De maneira geral, Bernadete diz que as pessoas se surpreendem com o desenvolvimento de Anna. "A questão da fala, da dicção, de ser alfabetizada, pois a maioria não consegue, e ela escreve e lê bem", frisa. Para chegar nesse nível, todavia, foi preciso muita perseverança. "Tem de prestar atenção nos detalhes, ninguém vai vir pronto. É muito legal quando você vê o resultado de um processo", completa Bernadete.

No início de 2020 uma nova oportunidade surgiu e Anna arrumou o primeiro emprego. Ela começou a trabalhar no período da manhã em uma farmácia em Jardim Camburi, onde organiza as prateleiras, atende clientes e realiza outras tarefas. "Fiquei muito ansiosa, mas minha mãe e meu pai me incentivaram", revela. Com o dinheiro do trabalho, chegou a comprar uma televisão e um notebook. 

Segundo a mãe, foi possível notar uma melhora imediata no comportamento da filha após os primeiros dias no serviço. "Eu percebi uma diferença enorme nesse tempo. Ela ficou mais madura, responsável. Acordava de manhã, colocava o uniforme, o sapato, fazia o coque no cabelo", enfatiza. 

Com a pandemia do novo coronavírus, contudo, Anna acabou se afastando do emprego por precaução, mas, quando tudo isso passar, espera retornar aos dias de labuta na farmácia. Também pretende aperfeiçoar o aprendizado nas áreas de matemática e de informática. Bernadete acredita que futuramente a filha pode conseguir bons empregos mesmo sem fazer um curso superior. 

Data

Em 21 de março é celebrado o Dia Internacional de Síndrome de Down. A data está no calendário oficial da Organização das Nações Unidas (ONU) desde 2006, tendo sido idealizada pelo geneticista da Universidade de Genebra Styliano Antonarakis. A ideia é chamar a atenção da sociedade para a necessidade de inclusão das pessoas com Down. 

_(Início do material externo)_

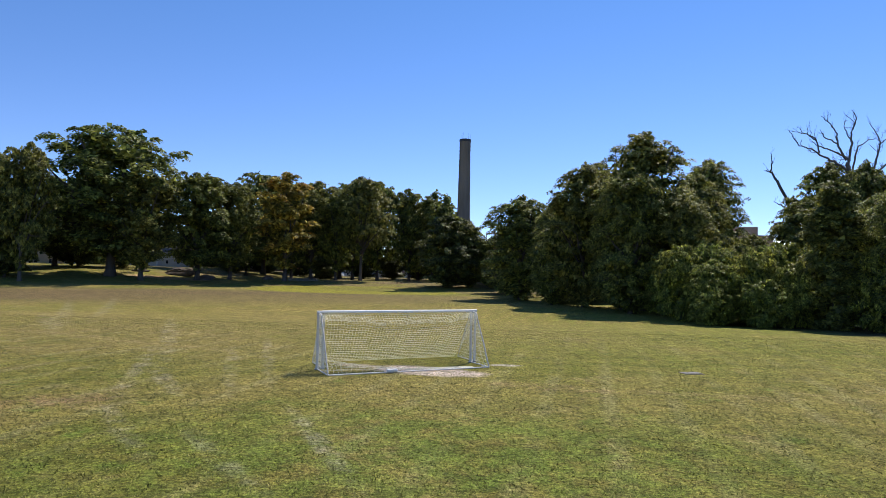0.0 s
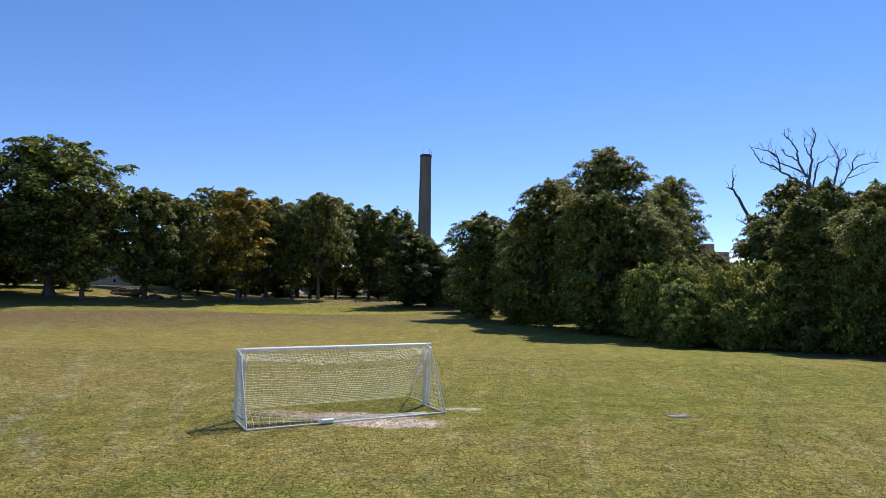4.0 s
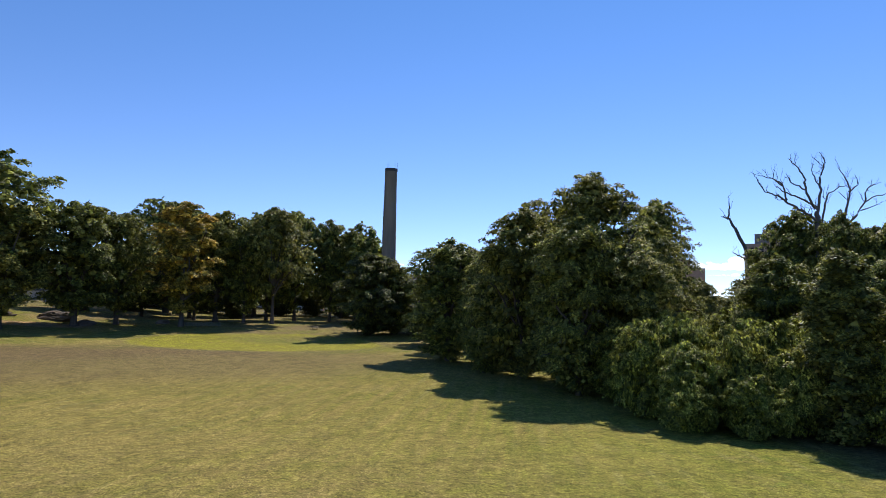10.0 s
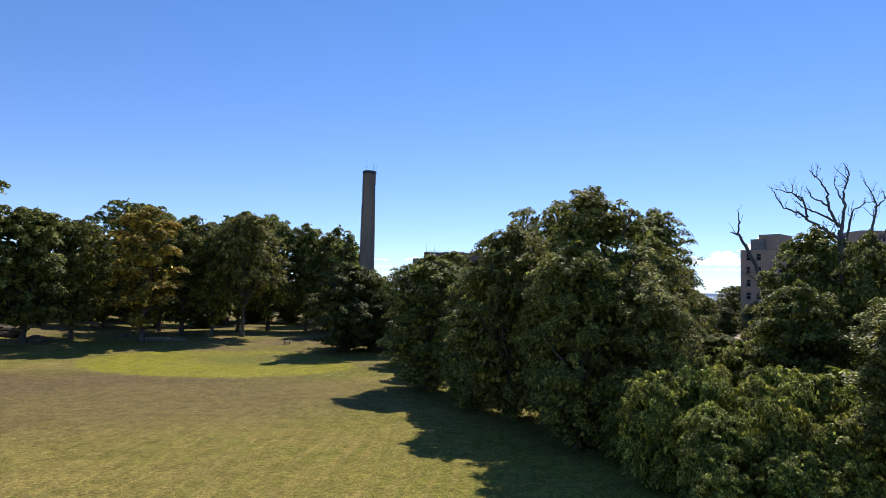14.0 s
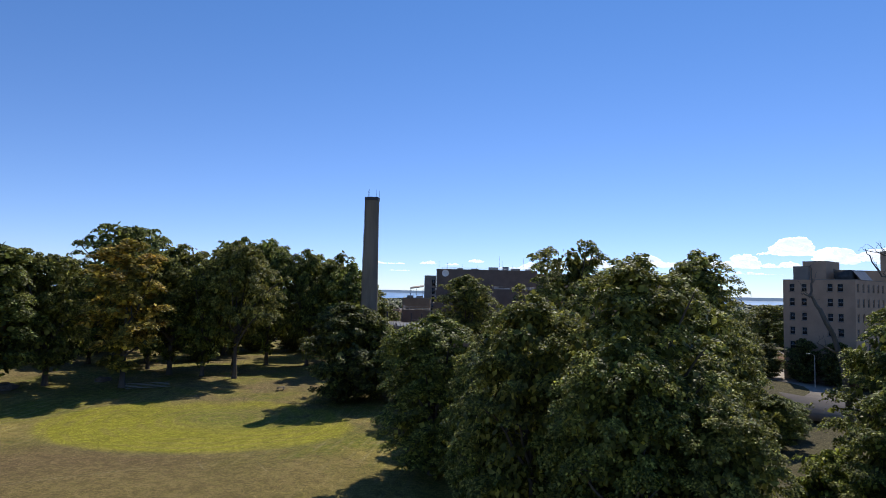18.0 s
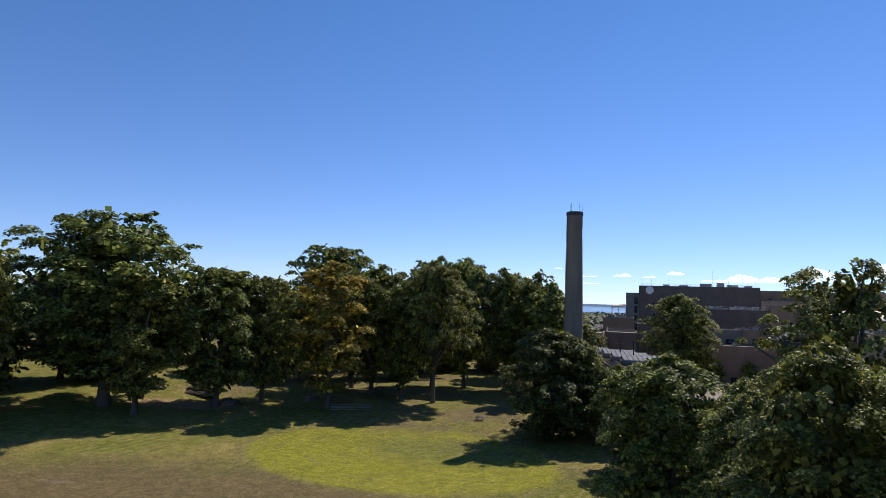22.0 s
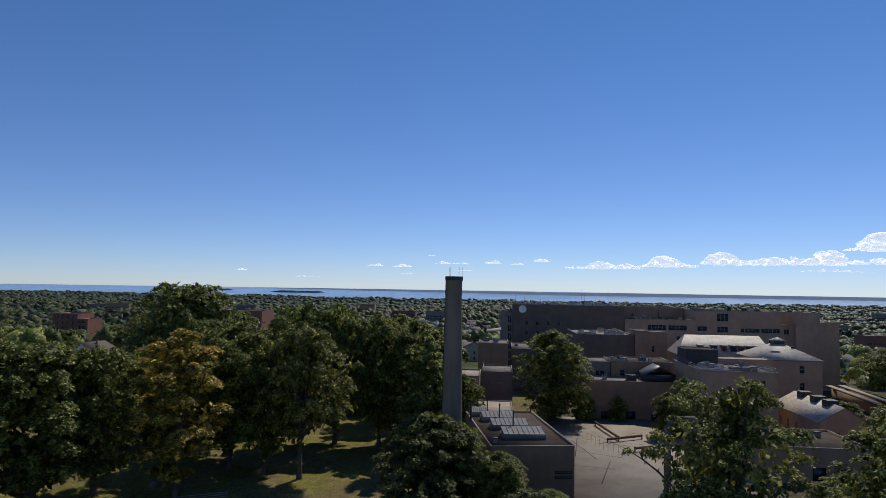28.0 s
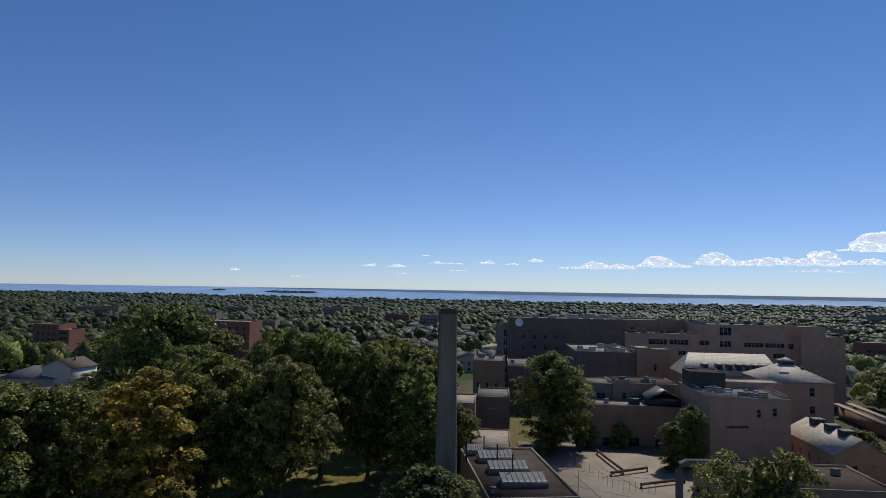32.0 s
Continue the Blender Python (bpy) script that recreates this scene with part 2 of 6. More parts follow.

O dia 21/03 foi escolhido como uma referência à chamada trissomia do cromossomo 21 (T21), como é conhecida a Síndrome de Down, que não é uma doença, mas uma condição genética determinada pela presença de três cromossomos no par 21. No total temos 23 pares, totalizando 46 cromossomos. Dessa forma, as pessoas com Down possuem 47. As causas para a variação ainda são desconhecidas.